Blanche McVeigh was an American printmaker, founder of the Fort Worth School of Fine Arts and Fort Worth Artists Guild, and art educator in Fort Worth, Texas. Known for her mastery of the aquatint medium, McVeigh’s leadership in art education influenced a generation of local artists, particularly members of the group known as the Fort Worth Circle. Her work is represented in several national collections as well as local and private collections.
Early life
Blanche McVeigh was born August 23, 1895, in St. Charles, Missouri, to Blanche Fielding and William M. McVeigh, a flour mill salesman from Virginia; the family moved to Fort Worth when McVeigh was a child. She was the second of four children. McVeigh attended Fort Worth public schools and, after graduating high school, was hired as a teacher at the Walter A. Huffman School in downtown Fort Worth. She was an active participant in Fort Worth society, hosting parties, performing with the Clio Club and volunteering with the Red Cross during World War I.
Education
Finding that she did not particularly enjoy teaching, McVeigh left Texas to study commercial art at Washington University in St. Louis in 1919-1920. Returning to Fort Worth, McVeigh spent the 1920s running an advertising agency and doing commercial art. She attended the Pennsylvania Academy of the Fine Arts during one summer and the Art Institute of Chicago during another; she also attended the Art Students League of New York. McVeigh spent 1927 in Europe learning aquatint, which would become her preferred printmaking medium, and studied with Oklahoma artist Doel Reed.
Career
McVeigh was renowned for her etchings, and particularly for her mastery of the challenging medium of aquatint. Her genre images of African Americans and so-called "Negro Angels," inspired by her love of gospel music and spirituals, were especially popular with collectors. In 1932, McVeigh founded the Fort Worth School of Fine Arts with fellow local sculptor and fellow Washington University alumna Evaline Sellors; McVeigh taught figure drawing and etching there. McVeigh and Sellors were soon joined by Fort Worth artist Wade Jolley. The school was located in the Little Theater building behind the Fort Worth Woman's Club. Although it closed in 1941 with the advent of World War II, the Fort Worth School of Fine Arts was influential because it counted members of the future Fort Worth Circle group of artists among its students, most notably Bror Utter and Veronica Helfensteller. From approximately 1940 to 1949, McVeigh worked in a local frame shop; she owned her own frame shop on Throckmorton Street in downtown Fort Worth from 1951 until 1962. She also operated a home studio that housed her massive Sturges printing press, which is now owned by the Modern Art Museum of Fort Worth, where it is still used in printmaking workshops. The press was so large and heavy that the floor needed to be shored up to support it. She was given the Sturges press in 1942 so she could complete a large print commissioned by the Northern Pump Company, Minneapolis. McVeigh produced little art in the last few years of her life due to poor health.

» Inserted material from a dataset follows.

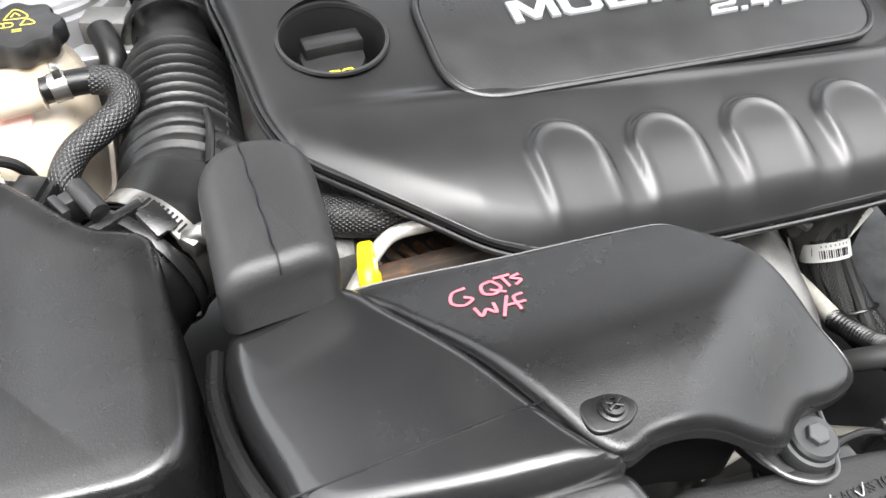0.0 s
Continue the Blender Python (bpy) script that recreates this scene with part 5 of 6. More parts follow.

McVeigh's work was exhibited at the 1937 Greater Texas & Pan-American Exposition in Dallas and the 1939 New York World's Fair. In 1940, McVeigh and former student Veronica Helfensteller exhibited prints in the Washington Color Show at the Corcoran Gallery of Art; McVeigh's work was also included in the 14th annual exhibition of the National Academy of Design, which was also shown at the Venice Biennale's American pavilion. In 1944, McVeigh had prints in concurrent exhibitions at the Library of Congress, Philadelphia Color Print Club, Philadelphia Print Club, and Connecticut Museum of Fine Arts. She also hosted a meeting of the Printmakers Guild of Texas at her home on Hurley Street. In the 1950s, she exhibited prints at the Brooklyn Print Show along with former student, Bror Utter, and the Society of American Graphic Artists included her prints in a collection presented to the Metropolitan Museum of Art as a memorial to American printmaker John Taylor Arms. In 1952, she had her first retrospective exhibition at the Fort Worth Art Association. In 1962, McVeigh experimented with monotype printmaking, and exhibited the resulting works at Fort Worth's Electra Carlin Gallery.
Death
McVeigh died on June 1, 1970 at age 74. Funeral services were held at All Saints Episcopal Church; McVeigh, who did not marry, was buried alongside her parents at Greenwood Cemetery in Fort Worth. Later that year, a memorial exhibition including most of McVeigh's prints was held in the artist's honor at Electra Carlin Gallery.